Priorities

Helping Women Advance in the Workplace

Helping Women Advance in the Workplace

by Sukanya Sudarson September 4 2018, 2:42 pm Estimated Reading Time: 3 mins, 51 secs

With Indra Nooyi stepping down from her position as CEO of PepsiCo, there are only 22 women CEOs leading S&P 500 companies, or just 4.6 percent of the total, reports Catalyst, which tracks current statistics for women in the workplace. India, too, has a handful of women CEOs leading from the front, having shattered the glass ceiling.  However, it has been a difficult year for some of the top women bankers (read ICICI Bank top boss Chanda Kochhar, Usha Ananthasubrmanian, MD & CEO of Allahabad Bank, and Axis Bank CMD Shikha Sharma) who have found themselves embroiled in controversy.

Why is it difficult for women to get to the top and even more challenging to stay at the top for sustained periods? While evidence shows that investing in women within the company and beyond is simply good business, companies fail to have more women in positions of leadership. There are all sorts of reasons, common myths and false stereotypes, which deny women leadership positions, such as women are more emotional than men; that women with young children are unwilling to dedicate themselves fully to their jobs; or that women have difficulty making tough decisions.


Women are expected to handle both child-rearing and corporate life. (Ozy)

Jamie Breen, Assistant Dean, MBA Programs for Working Professionals at the Haas School says, “There are systemic things that have gotten in the way of women in leadership positions that none of us ever expected would be there.” The first drop-off is that women are still expected to take on the majority of the duties related to rearing children - not just from the moment of the birth of these children, but for years after; and the second drop-off is that even as women rise in the leadership ranks, there are progressively fewer of them involved. And statistics are inexcusably worse for women of colour.

Professor Laura Kray, also from the Haas School, who has been studying the barriers for women advancing in organizations says, “The fact that there remain barriers for women advancing in organizations is obvious based on the data. The challenge is to understand what exactly those barriers are.” She says, “Our membership in various groups, including our gender, influences what we prefer to be true about inequality. Members of high status groups, including men, tend to blame inequality on women’s shortcomings in the labour market rather than systematic barriers in terms of discrimination and bias, in part because this justifies their advantaged positions.”

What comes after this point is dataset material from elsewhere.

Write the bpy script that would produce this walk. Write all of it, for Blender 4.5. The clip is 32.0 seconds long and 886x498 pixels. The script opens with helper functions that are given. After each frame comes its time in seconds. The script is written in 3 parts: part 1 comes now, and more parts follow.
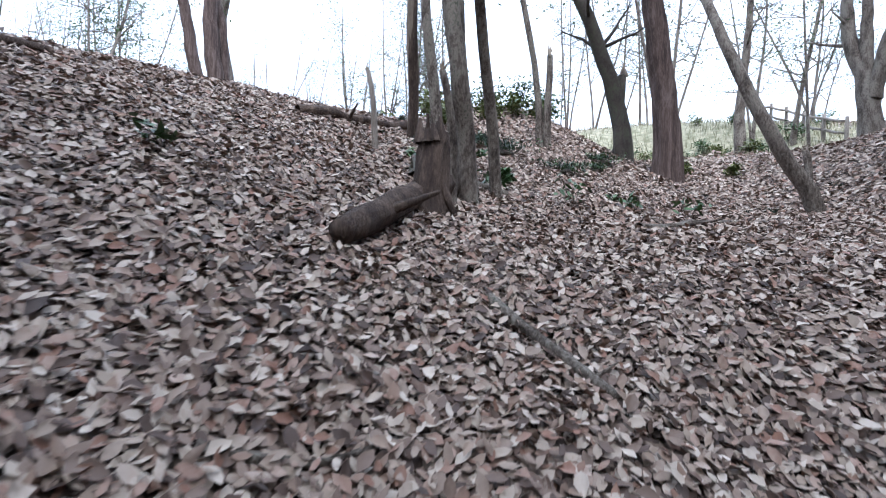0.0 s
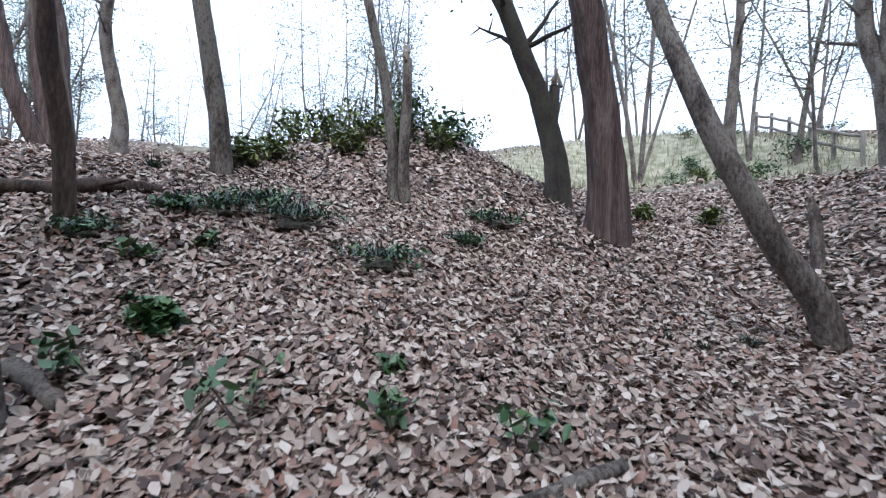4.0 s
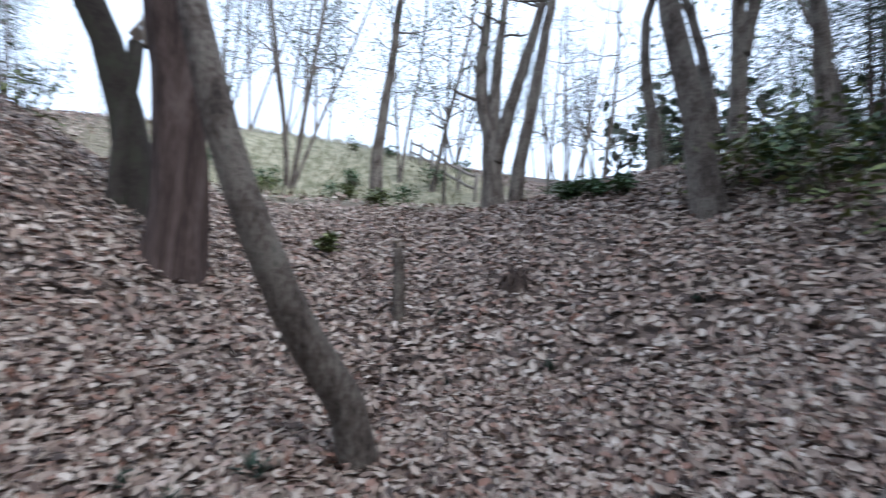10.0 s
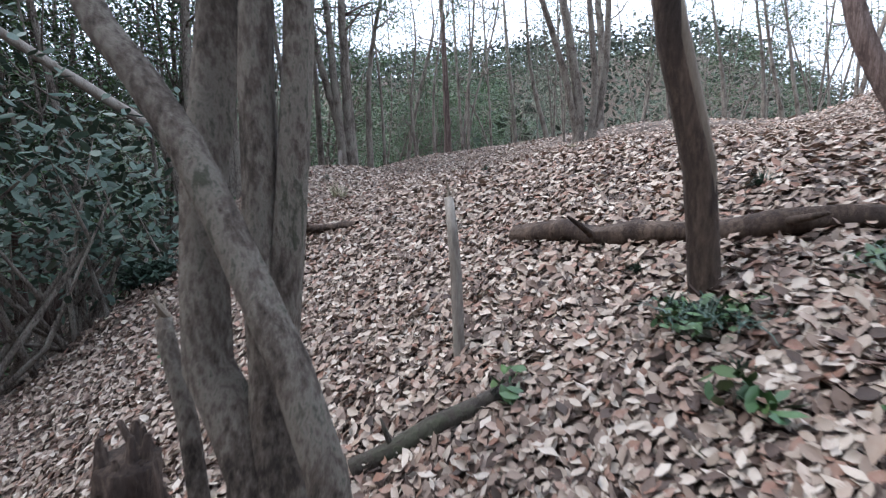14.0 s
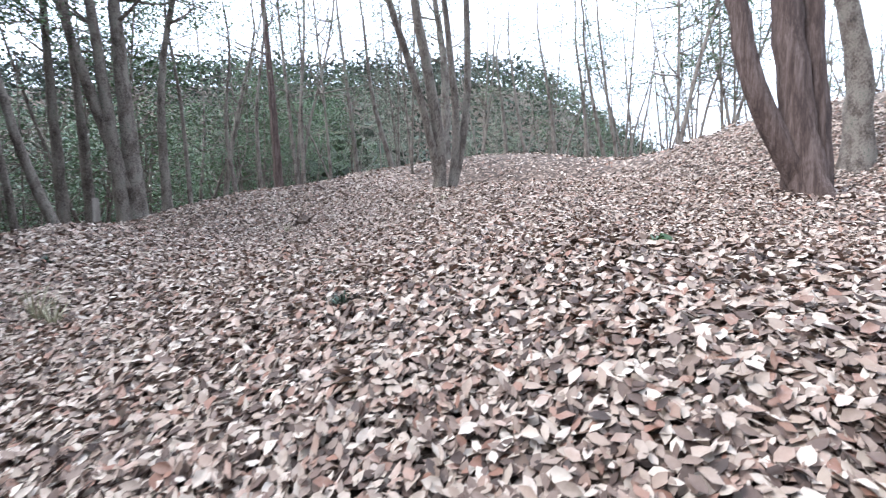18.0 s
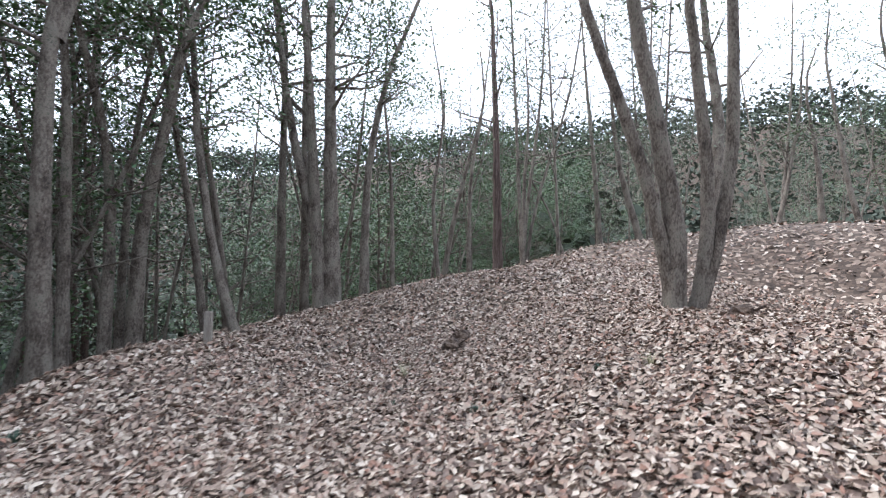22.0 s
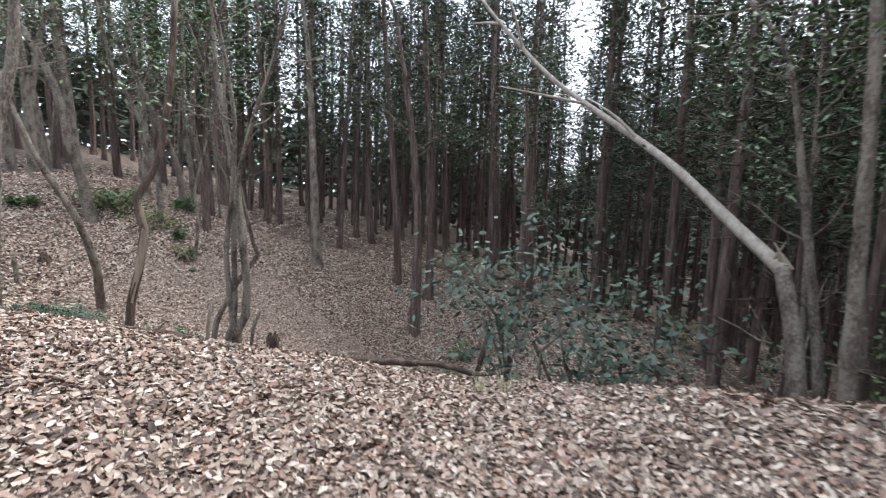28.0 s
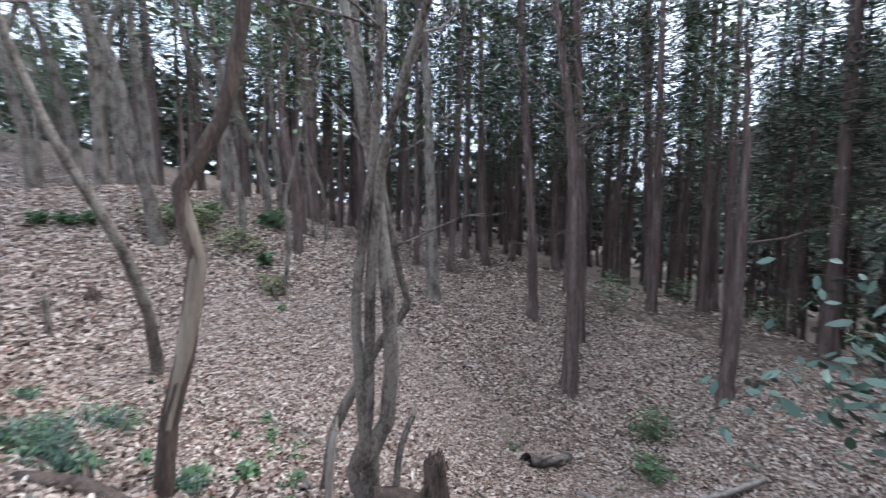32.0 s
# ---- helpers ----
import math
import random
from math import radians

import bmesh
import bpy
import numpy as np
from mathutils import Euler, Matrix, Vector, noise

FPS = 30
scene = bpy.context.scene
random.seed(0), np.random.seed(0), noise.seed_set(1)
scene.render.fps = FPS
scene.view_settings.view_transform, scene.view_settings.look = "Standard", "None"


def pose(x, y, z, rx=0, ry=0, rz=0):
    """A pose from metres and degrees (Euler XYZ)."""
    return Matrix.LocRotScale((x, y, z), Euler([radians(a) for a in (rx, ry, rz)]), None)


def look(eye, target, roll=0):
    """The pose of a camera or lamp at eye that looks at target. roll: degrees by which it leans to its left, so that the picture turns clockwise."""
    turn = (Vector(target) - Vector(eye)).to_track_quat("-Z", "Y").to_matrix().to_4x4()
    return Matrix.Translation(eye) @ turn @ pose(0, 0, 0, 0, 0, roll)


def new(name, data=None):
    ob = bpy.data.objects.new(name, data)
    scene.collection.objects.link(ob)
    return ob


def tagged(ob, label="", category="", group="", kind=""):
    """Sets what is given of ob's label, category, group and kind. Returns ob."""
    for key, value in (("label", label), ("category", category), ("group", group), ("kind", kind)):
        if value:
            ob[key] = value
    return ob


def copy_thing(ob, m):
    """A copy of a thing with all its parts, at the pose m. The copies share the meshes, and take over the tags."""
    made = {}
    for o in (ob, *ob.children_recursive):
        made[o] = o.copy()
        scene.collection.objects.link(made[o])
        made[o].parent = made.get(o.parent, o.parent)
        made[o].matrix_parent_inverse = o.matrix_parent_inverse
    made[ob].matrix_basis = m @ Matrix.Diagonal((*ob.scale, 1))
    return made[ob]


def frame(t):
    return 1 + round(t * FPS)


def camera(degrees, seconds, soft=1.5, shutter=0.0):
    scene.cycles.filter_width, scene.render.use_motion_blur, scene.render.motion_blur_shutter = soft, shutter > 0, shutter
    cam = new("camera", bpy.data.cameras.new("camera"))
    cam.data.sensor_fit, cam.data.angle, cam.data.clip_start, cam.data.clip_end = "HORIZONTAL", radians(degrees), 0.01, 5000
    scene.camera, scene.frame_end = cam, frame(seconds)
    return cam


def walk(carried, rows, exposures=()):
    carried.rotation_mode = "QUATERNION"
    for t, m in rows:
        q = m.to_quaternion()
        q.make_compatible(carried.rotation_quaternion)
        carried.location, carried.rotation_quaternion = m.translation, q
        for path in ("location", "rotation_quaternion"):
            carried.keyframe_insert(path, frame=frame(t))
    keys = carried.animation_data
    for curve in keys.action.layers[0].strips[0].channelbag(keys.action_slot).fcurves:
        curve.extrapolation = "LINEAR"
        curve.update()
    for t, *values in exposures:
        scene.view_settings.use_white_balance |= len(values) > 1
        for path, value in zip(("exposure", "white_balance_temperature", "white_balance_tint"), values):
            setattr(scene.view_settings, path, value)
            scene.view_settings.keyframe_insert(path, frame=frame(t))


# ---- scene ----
cam = camera(87.1, 32.0, soft=1.1, shutter=0.3)

# Seconds, eye, target, roll.
PATH = [
    (0, (-2.401, 5.904, 1.916), (-1.787, 7.806, 1.967), 2.2),
    (0.5, (-2.048, 6.202, 2.064), (-1.411, 8.096, 2.125), 1.8),
    (1, (-1.613, 6.380, 2.230), (-0.930, 8.258, 2.294), 1.8),
    (1.5, (-1.312, 6.606, 2.348), (-0.594, 8.472, 2.405), 2.6),
    (2, (-0.893, 6.709, 2.490), (-0.164, 8.570, 2.564), 1.7),
    (2.5, (-0.611, 6.871, 2.672), (0.100, 8.738, 2.761), 1.9),
    (4.5, (0.593, 7.906, 3.270), (1.027, 9.857, 3.339), 1.6),
    (5, (0.808, 7.920, 3.399), (0.820, 9.919, 3.477), 1.4),
    (5.5, (1.113, 8.028, 3.428), (0.806, 10.002, 3.503), 0.0),
    (6, (1.458, 8.242, 3.573), (1.643, 10.233, 3.633), -0.2),
    (6.5, (1.767, 8.222, 3.614), (2.557, 10.057, 3.702), 0.9),
    (7, (1.964, 8.189, 3.635), (3.265, 9.703, 3.754), 1.8),
    (7.5, (2.084, 8.126, 3.636), (3.748, 9.226, 3.781), 2.3),
    (8, (2.129, 8.041, 3.649), (4.011, 8.697, 3.814), 2.6),
    (8.5, (2.121, 8.021, 3.642), (4.088, 8.326, 3.827), 3.3),
    (9, (2.103, 8.044, 3.636), (4.077, 8.311, 3.823), 3.6),
    (9.5, (2.041, 8.112, 3.639), (3.948, 8.691, 3.805), 4.5),
    (10, (1.924, 8.231, 3.629), (3.545, 9.398, 3.751), 4.6),
    (10.5, (1.672, 8.382, 3.570), (2.631, 10.136, 3.641), 4.3),
    (11, (1.551, 8.425, 3.568), (1.803, 10.408, 3.615), 0.3),
    (11.5, (1.527, 8.579, 3.576), (1.114, 10.535, 3.654), -0.4),
    (12, (1.448, 8.714, 3.646), (0.380, 10.402, 3.753), -0.6),
    (12.5, (1.244, 9.020, 3.696), (-0.103, 10.493, 3.823), -0.7),
    (13, (1.010, 9.225, 3.678), (-0.624, 10.361, 3.483), -1.0),
    (13.5, (0.780, 9.463, 3.758), (-1.019, 10.295, 3.496), -0.6),
    (14, (0.382, 9.678, 3.786), (-1.505, 10.288, 3.525), -0.6),
    (14.5, (-0.041, 9.919, 3.800), (-1.941, 10.491, 3.547), -1.1),
    (15.1, (-0.450, 10.160, 3.930), (-2.344, 10.754, 3.683), -0.5),
    (15.8, (-1.000, 10.160, 4.080), (-2.886, 10.780, 3.841), 0.2),
    (16.5, (-1.465, 10.055, 4.257), (-3.344, 10.700, 4.025), 0.9),
    (17, (-1.880, 10.180, 4.395), (-3.737, 10.888, 4.176), 0.6),
    (17.5, (-2.032, 10.409, 4.483), (-3.753, 11.409, 4.285), 0.2),
    (18, (-2.125, 10.655, 4.515), (-3.705, 11.866, 4.321), -0.7),
    (18.5, (-2.229, 10.834, 4.709), (-3.698, 12.178, 4.520), -0.4),
    (19, (-2.445, 11.078, 4.839), (-3.802, 12.536, 4.654), -0.7),
    (19.5, (-2.719, 11.318, 4.992), (-4.120, 12.739, 5.128), 0.2),
    (20, (-3.001, 11.608, 5.105), (-4.684, 12.671, 5.293), 0.8),
    (20.5, (-3.333, 11.890, 5.168), (-5.199, 12.608, 5.108), 1.3),
    (21, (-3.697, 12.248, 5.212), (-5.629, 12.653, 4.888), 1.3),
    (21.5, (-4.039, 12.656, 5.318), (-6.012, 12.941, 5.168), 1.6),
    (22, (-4.458, 13.144, 5.433), (-6.447, 13.350, 5.463), 1.3),
    (22.5, (-4.828, 13.703, 5.537), (-6.815, 13.931, 5.568), 1.0),
    (23, (-5.259, 14.161, 5.587), (-7.258, 14.206, 5.612), 2.0),
    (23.5, (-5.634, 14.651, 5.646), (-7.615, 14.375, 5.665), 2.3),
    (24, (-5.871, 14.911, 5.723), (-7.696, 14.099, 5.624), 4.0),
    (24.5, (-6.109, 15.235, 5.876), (-7.604, 13.923, 5.676), 4.1),
    (25, (-6.363, 15.560, 5.986), (-7.466, 13.910, 5.745), 4.3),
    (25.5, (-6.834, 15.761, 5.971), (-7.489, 13.891, 5.701), 3.5),
    (27.5, (-9.234, 14.839, 5.706), (-8.410, 13.033, 5.464), 1.7),
    (28, (-8.810, 14.371, 5.642), (-7.709, 12.720, 5.396), 1.8),
    (28.5, (-8.313, 13.858, 5.626), (-7.069, 12.311, 5.383), 1.6),
    (29, (-7.844, 13.436, 5.595), (-6.301, 12.187, 5.351), 1.7),
    (29.5, (-7.324, 13.004, 5.534), (-5.570, 12.072, 5.298), 1.1),
    (30, (-6.802, 12.732, 5.466), (-5.007, 11.878, 5.240), 1.6),
    (30.5, (-6.067, 12.668, 5.381), (-4.219, 11.938, 5.162), 2.1),
    (31, (-5.393, 12.518, 5.337), (-3.587, 11.683, 5.131), 1.0),
    (31.5, (-4.872, 12.348, 5.333), (-3.198, 11.271, 5.141), 0.7),
    (32, (-4.444, 12.242, 5.292), (-3.108, 10.764, 5.113), 0.3),
]
walk(cam, [(t, look(eye, target, roll)) for t, eye, target, roll in PATH],
     exposures=[(t, ev, k, 10) for t, ev, k in (
         (0, 1.5, 5450), (2, 1.42, 5400), (4, 1.15, 5400), (6, 0.85, 5400), (7, 1.05, 5400), (9, 1.1, 5550), (11, 0.7, 5400), (13, 0.95, 5650),
         (14.5, 1.8, 5750), (16.5, 2.0, 5650), (18, 1.9, 5700), (20, 1.5, 5800), (21, 1.6, 6050), (22, 1.55, 5950), (25, 1.85, 6100),
         (28, 1.8, 6250), (29, 1.8, 6100), (30, 1.55, 5950), (31, 1.65, 5800), (32, 1.9, 5650))])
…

This brings us to the next question: What can be done to advance women in the workplace?

Dr. Kellie McElhaney, a Distinguished Teaching Fellow and the Founding Director of the Center for Gender, Equity and Inclusion at Berkeley Haas writes in the Berkeley MBA Blog, that making long-term and persistent change is not easy, but it can done. She makes four important suggestions:

  1. First, companies must make a variety of structural and policy changes that remove the workplace barriers that both women and men face. This means offering such things as onsite or subsidized daycare, paternity and maternity leave, flexible schedules, and opportunities to work remotely. It also means ensuring that company policies and practices mandate gender equity, and that women - and men - of all races and ethnicities are treated fairly.
  2. Second, a need to change corporate culture to create environments that equally supports women and men. It’s here where deeply entrenched unconscious biases manifest, because culture is extremely hard to change in a deep or lasting way. One of the things the recent emergence of the #MeToo movement has shown us is that men behaving poorly are pervasive and persistent, and it must change.
  3. Third, making culture more transparent can make a difference. In other words, where cultural norms were made explicit, people had noticeably more divergent, novel, and interesting ideas than any of the other groups.

These are just part of the equation; the last and the most important suggestion is for the other part – the women themselves. What can women do for themselves to overcome obstacles in the workplace? Dr. Kellie says, “When opportunities arrive on our doorstep, we need to take them and not shy away, thinking we are for some reason undeserving or unqualified.” Ultimately, this boils down to confidence - having it, building it, nurturing it. “Confidence does come from experience and knowledge, and MBA programs are a good place to get both, along with a rich network of connections - with other students, instructors, and alumni”, she concludes.